§ **EXERCISE TASK**:
Copy everything in the data below exactly except the pictures.

Begin

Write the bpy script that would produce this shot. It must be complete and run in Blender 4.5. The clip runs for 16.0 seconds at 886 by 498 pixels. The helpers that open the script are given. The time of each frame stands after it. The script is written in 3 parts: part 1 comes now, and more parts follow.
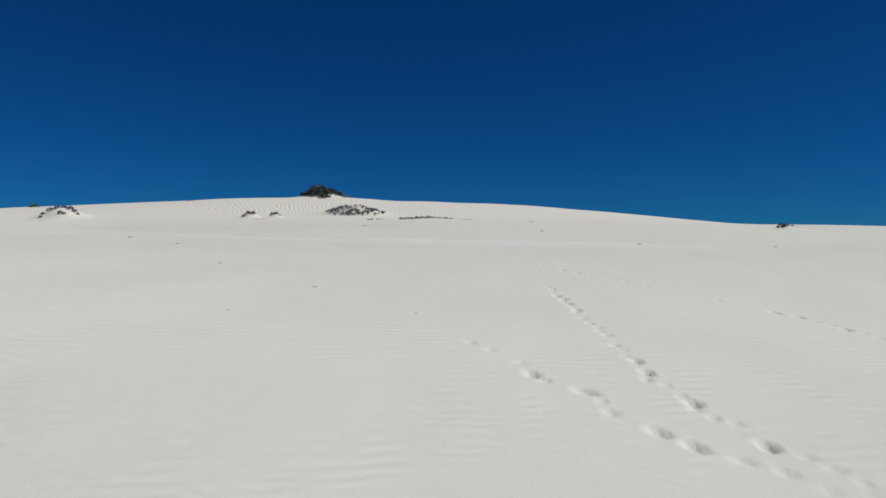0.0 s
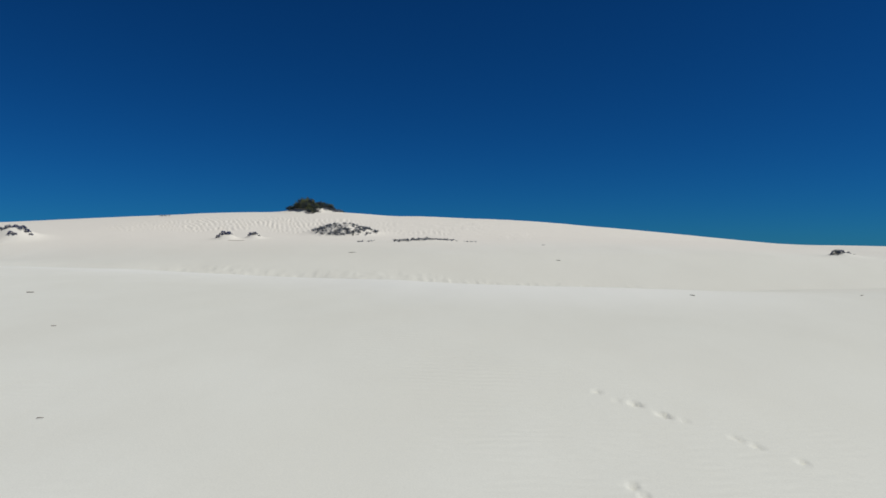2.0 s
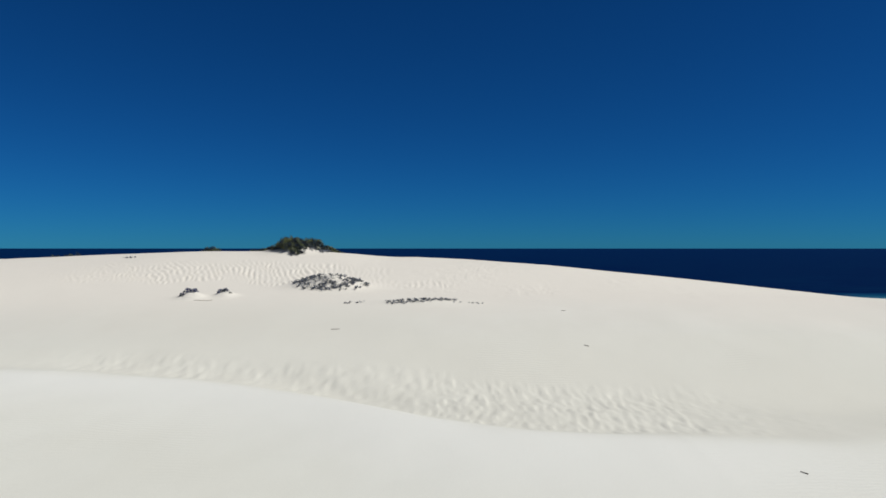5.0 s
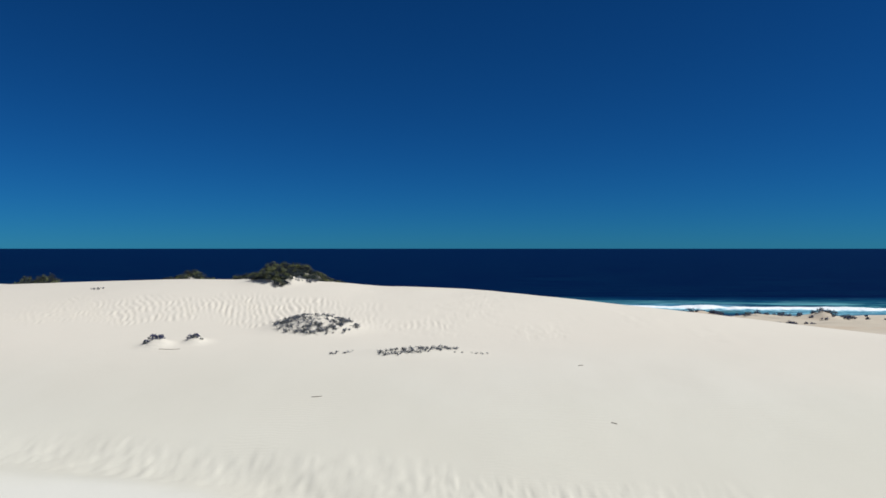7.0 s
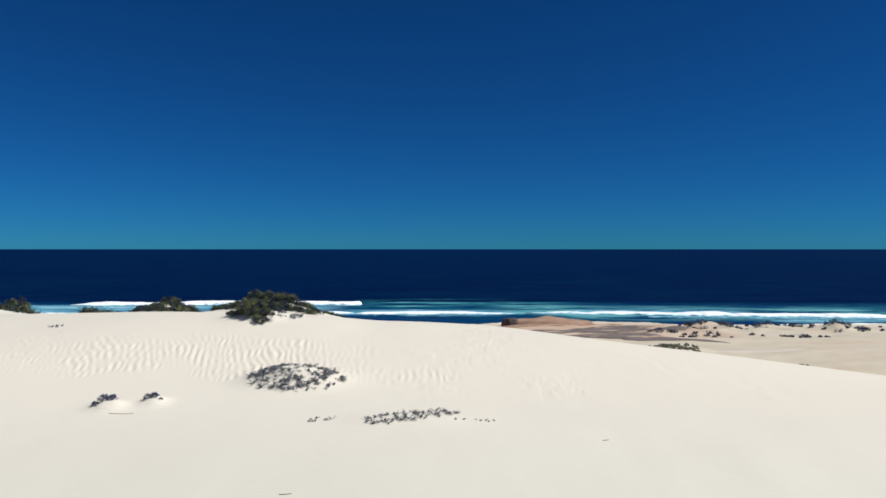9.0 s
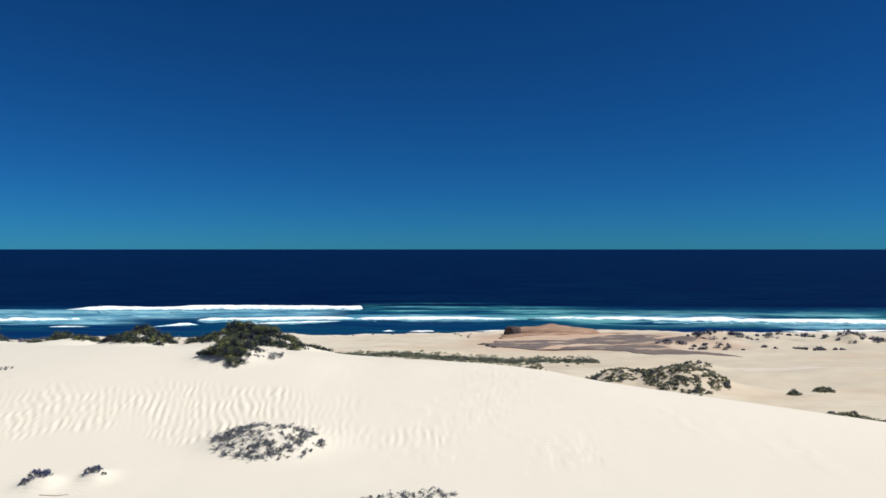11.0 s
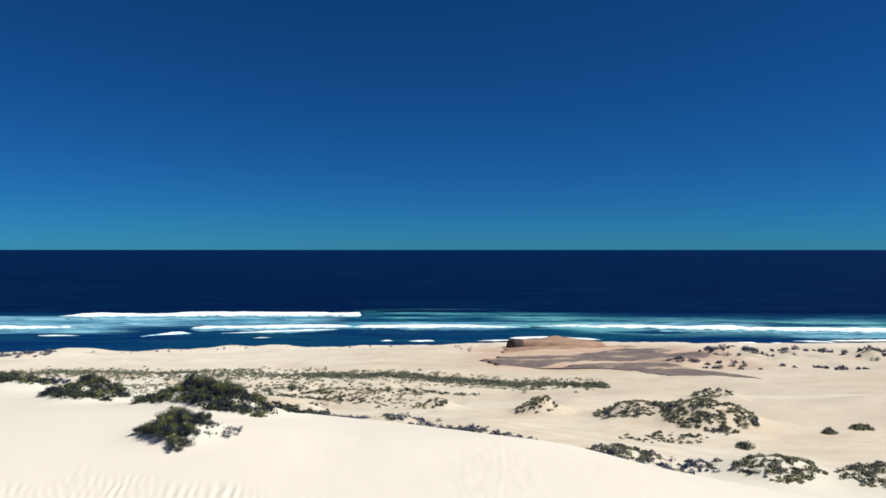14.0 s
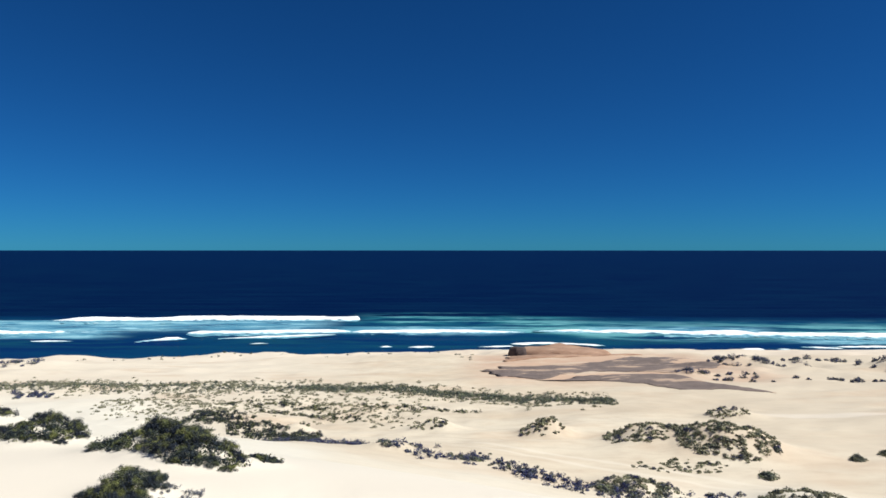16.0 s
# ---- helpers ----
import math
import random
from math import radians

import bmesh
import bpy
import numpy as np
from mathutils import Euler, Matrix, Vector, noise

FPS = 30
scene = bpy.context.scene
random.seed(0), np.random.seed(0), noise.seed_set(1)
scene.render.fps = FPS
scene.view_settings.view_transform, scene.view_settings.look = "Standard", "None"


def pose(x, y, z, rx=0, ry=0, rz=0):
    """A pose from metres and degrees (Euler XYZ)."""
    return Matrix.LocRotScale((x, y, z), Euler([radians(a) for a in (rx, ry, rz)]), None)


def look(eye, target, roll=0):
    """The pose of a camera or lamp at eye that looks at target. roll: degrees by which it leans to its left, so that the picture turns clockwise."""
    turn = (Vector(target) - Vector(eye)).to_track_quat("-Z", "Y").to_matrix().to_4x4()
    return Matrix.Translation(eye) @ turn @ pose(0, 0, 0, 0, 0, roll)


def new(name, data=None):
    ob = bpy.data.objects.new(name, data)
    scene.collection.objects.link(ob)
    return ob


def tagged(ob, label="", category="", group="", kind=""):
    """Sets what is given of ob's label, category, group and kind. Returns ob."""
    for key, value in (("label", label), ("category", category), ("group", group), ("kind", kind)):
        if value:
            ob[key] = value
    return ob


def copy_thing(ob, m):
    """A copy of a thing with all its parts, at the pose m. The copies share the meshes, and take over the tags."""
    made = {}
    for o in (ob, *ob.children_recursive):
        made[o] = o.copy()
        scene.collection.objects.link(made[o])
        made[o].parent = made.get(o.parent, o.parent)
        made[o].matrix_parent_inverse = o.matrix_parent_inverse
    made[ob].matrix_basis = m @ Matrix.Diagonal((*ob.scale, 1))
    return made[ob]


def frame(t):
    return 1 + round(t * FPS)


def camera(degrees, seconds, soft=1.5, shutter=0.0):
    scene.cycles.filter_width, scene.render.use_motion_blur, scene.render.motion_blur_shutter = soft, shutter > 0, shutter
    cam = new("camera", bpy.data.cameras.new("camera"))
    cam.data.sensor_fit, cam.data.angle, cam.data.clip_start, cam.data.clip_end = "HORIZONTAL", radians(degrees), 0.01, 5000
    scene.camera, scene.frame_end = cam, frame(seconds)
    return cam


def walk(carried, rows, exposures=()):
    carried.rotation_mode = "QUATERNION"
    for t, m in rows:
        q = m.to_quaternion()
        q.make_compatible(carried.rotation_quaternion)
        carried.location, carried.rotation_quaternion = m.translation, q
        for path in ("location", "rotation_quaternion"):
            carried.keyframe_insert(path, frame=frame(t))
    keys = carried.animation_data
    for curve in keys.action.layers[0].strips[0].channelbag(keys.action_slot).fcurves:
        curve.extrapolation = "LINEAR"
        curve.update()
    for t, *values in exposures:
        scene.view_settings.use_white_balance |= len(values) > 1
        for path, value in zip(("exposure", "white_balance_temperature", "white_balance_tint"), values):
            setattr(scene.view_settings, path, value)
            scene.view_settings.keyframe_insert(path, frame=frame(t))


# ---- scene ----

End

§ **FINAL RESULT**:
Write the bpy script that would produce this shot. It must be complete and run in Blender 4.5. The clip runs for 16.0 seconds at 886 by 498 pixels. The helpers that open the script are given. The time of each frame stands after it. The script is written in 3 parts: part 1 comes now, and more parts follow.
0.0 s
2.0 s
5.0 s
7.0 s
9.0 s
11.0 s
14.0 s
16.0 s
# ---- helpers ----
import math
import random
from math import radians

import bmesh
import bpy
import numpy as np
from mathutils import Euler, Matrix, Vector, noise

FPS = 30
scene = bpy.context.scene
random.seed(0), np.random.seed(0), noise.seed_set(1)
scene.render.fps = FPS
scene.view_settings.view_transform, scene.view_settings.look = "Standard", "None"


def pose(x, y, z, rx=0, ry=0, rz=0):
    """A pose from metres and degrees (Euler XYZ)."""
    return Matrix.LocRotScale((x, y, z), Euler([radians(a) for a in (rx, ry, rz)]), None)


def look(eye, target, roll=0):
    """The pose of a camera or lamp at eye that looks at target. roll: degrees by which it leans to its left, so that the picture turns clockwise."""
    turn = (Vector(target) - Vector(eye)).to_track_quat("-Z", "Y").to_matrix().to_4x4()
    return Matrix.Translation(eye) @ turn @ pose(0, 0, 0, 0, 0, roll)


def new(name, data=None):
    ob = bpy.data.objects.new(name, data)
    scene.collection.objects.link(ob)
    return ob


def tagged(ob, label="", category="", group="", kind=""):
    """Sets what is given of ob's label, category, group and kind. Returns ob."""
    for key, value in (("label", label), ("category", category), ("group", group), ("kind", kind)):
        if value:
            ob[key] = value
    return ob


def copy_thing(ob, m):
    """A copy of a thing with all its parts, at the pose m. The copies share the meshes, and take over the tags."""
    made = {}
    for o in (ob, *ob.children_recursive):
        made[o] = o.copy()
        scene.collection.objects.link(made[o])
        made[o].parent = made.get(o.parent, o.parent)
        made[o].matrix_parent_inverse = o.matrix_parent_inverse
    made[ob].matrix_basis = m @ Matrix.Diagonal((*ob.scale, 1))
    return made[ob]


def frame(t):
    return 1 + round(t * FPS)


def camera(degrees, seconds, soft=1.5, shutter=0.0):
    scene.cycles.filter_width, scene.render.use_motion_blur, scene.render.motion_blur_shutter = soft, shutter > 0, shutter
    cam = new("camera", bpy.data.cameras.new("camera"))
    cam.data.sensor_fit, cam.data.angle, cam.data.clip_start, cam.data.clip_end = "HORIZONTAL", radians(degrees), 0.01, 5000
    scene.camera, scene.frame_end = cam, frame(seconds)
    return cam


def walk(carried, rows, exposures=()):
    carried.rotation_mode = "QUATERNION"
    for t, m in rows:
        q = m.to_quaternion()
        q.make_compatible(carried.rotation_quaternion)
        carried.location, carried.rotation_quaternion = m.translation, q
        for path in ("location", "rotation_quaternion"):
            carried.keyframe_insert(path, frame=frame(t))
    keys = carried.animation_data
    for curve in keys.action.layers[0].strips[0].channelbag(keys.action_slot).fcurves:
        curve.extrapolation = "LINEAR"
        curve.update()
    for t, *values in exposures:
        scene.view_settings.use_white_balance |= len(values) > 1
        for path, value in zip(("exposure", "white_balance_temperature", "white_balance_tint"), values):
            setattr(scene.view_settings, path, value)
            scene.view_settings.keyframe_insert(path, frame=frame(t))


# ---- scene ----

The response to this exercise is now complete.